Ok, first the definition of the cyclic group.
$\left(\exists \ a\in G\right)\left(\forall g\in G\right)\left(\exists k\in\mathbb{Z}\right)\ \ g = a^k$.
What we have to do is to show, that every subgroup of $G$ have that property. So let $H$ be any subgroup of $G$. From the definition every $h\in H$ can be written as $a^k$ for some $k\in\mathbb{Z}$. Maybe $a\in H$, maybe not - we don`t care.

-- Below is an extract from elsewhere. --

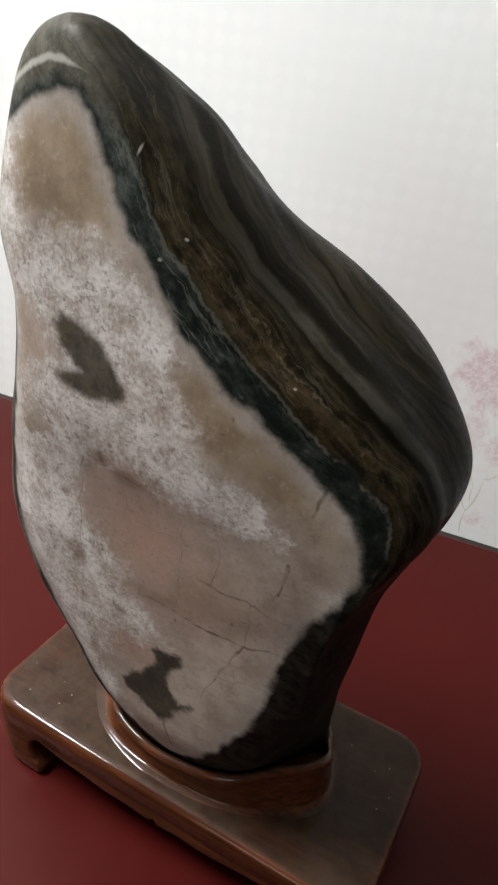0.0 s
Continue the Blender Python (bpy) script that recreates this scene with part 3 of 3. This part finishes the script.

Let $r = \min\left\lbrace k\in\mathbb{Z}: a^k\in H\right\rbrace$.
We have to show, that:
WLoG $a\not\in H$ (otherwise $H=G$, and we are done). Suppose, that $H\neq <a^r>$. It means, that there exist $h\in H$, witch can`t be written as $(a^r)^v$ for some $v\in\mathbb{Z}$. But $h\in G$, so $h = a^u$ for some $u\in\mathbb{Z}$, and $u = q\cdot r + b$, where $0<b<r$. But $a^b = a^u\cdot (a^r)^{-q} \in H$, so $b\ge r$. Contradiction.